I was surrounded by a very emotional audience at the screening I attended. The movie was shown in the high school auditorium of a neighboring school district, one whose name is synonymous with wealth and high academic achievement. We have often looked to this district for ideas about how to implement programs and structure schedules due to their documented successes. The parents in the audience were likely those of high school students, and it was clear, from only 30 minutes into the film, that they would start to reconsider the types of discussions they would have with their children about learning and achievement. I wonder how this movie’s message made them view their roles differently?

There was a member of the audience with whom I’ve interacted on several occasions in her role as consultant. She has spent hours with our administrative team, reviewing the RtII framework, discussing data at great lengths, and yet, her best intentions noted, not once did we mention a child by name, or discuss actual, meaningful learning. I wonder how this movie’s message made her view her role differently?

The president of my parent-teacher organization approached me about the film and asked if I thought it would be beneficial for her to view. I agreed it would be, and she is taking a group of our parents to see the film in a few weeks. I wonder how this movie’s message will cause them to view their roles differently?

One of my colleague principals had a chance to view the film, and I feel it’s important for us to share our thoughts with the rest of our administrative team. I wonder how this movie’s message will cause them to view their roles differently?

I’m actually overwhelmed composing this post, as I decipher my notes to try to articulate just exactly what I’m feeling about this film’s message. I agree with the conclusions shared at the end of the movie that we need to rethink how we “do schooling.” What do we want to invest in? What matters most? The quality of teaching is what matters most.

We have to start asking ourselves how films like this, articles we read, success stories we hear, problems we encounter, and convictions we hold cause us to think differently. And then we have to do something about it.

There is no easy fix to the flaws in the system, because the inherent problems are so complex. But there is so much that we are doing right in schools across the nation and beyond. What I’d love to do is create a Race to Nowhere-esque documentary that captures and celebrates the extraordinary learning that’s going on within and outside of our classrooms each day. (Many of us do this with our blogs. But is it enough?) We need to share our successes with a wider audience. We need to inspire each other and start to build a collective body of knowledge that can help lead us in the direction of a finish line worth crossing.

Don’t miss a learning opportunity.

Many times, the best opportunities for learning do not occur in classrooms. This is especially true for administrators, as we perhaps have fewer chances to interact with students in the classrooms than our teachers do.

Consider a student that is “sent to the office.” (That phrase makes me cringe a little, but I know it happens more often than I care to believe.) Each administrator has a preference for dealing with student behaviors and potential discipline scenarios. The policies and techniques will vary according to student ages, school district policies, and by administrator philosophies. My sincere hope is that each situation is handled with an element of care and respect for the child as an individual. No two children are the same. Why should any two conversations about behavior be the same? Consistency and fairness can be obtained without doling out blanket consequences.

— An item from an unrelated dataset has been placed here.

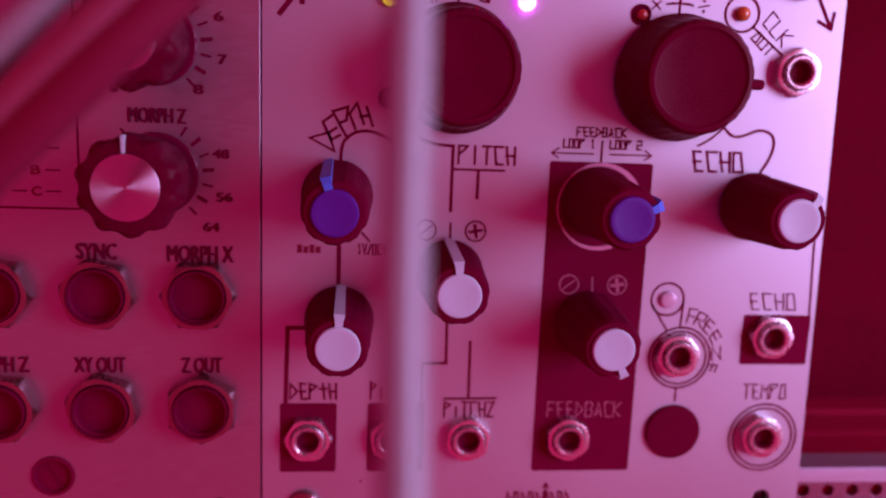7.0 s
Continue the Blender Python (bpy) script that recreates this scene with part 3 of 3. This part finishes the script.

The poem above resonated strongly with me. The students who are most often referred to my office are those that are craving positive relationships with the adults in their lives. It is unlikely that a consequence alone will instill in them a desire to change behavior. What will? They want to be heard. They want to be valued. They want you to understand. So you have to listen.

Chris Wejr reminds us in his post The Power of Positivity that the positive connections we make with students and families are crucial in helping to build relationships and a community of learners. Make time every day, every week, all year long, to build those relationships with your students. Don’t wait until students appear outside your office door. Go to them. The cafeteria. They playground. Their sporting events. Their classrooms. Their homes. Be a positive part of their lives. And if they have to visit your office? Make it a comfortable place to be. I’ve heard so many people question why my office isn’t a cold and sterile place where children fear to be sent. Really? Do I want to be known as the person children fear in our school? Absolutely not! For that reason, my office is equipped with a basketball hoop, putting green, tabletop football and ping-pong, and giant beanbag chairs surrounded by books to read. I want students to visit! I want to hear all about their days and what they love about school and what they would change and what they are doing this weekend and what their favorite movies are and what hilarious new jokes they heard on the bus.

Will you be that someone? The person who looks a child in the eye? Who helps him learn more about this tricky business that we call life? By engaging in thoughtful, caring conversation and collaborative problem-solving with students in need, students will learn to trust and believe in themselves as learners, and set out on the road to making better choices. They’ll know they have a supporter in you.

And you? I guarantee you will leave the conversation having learned a thing or two.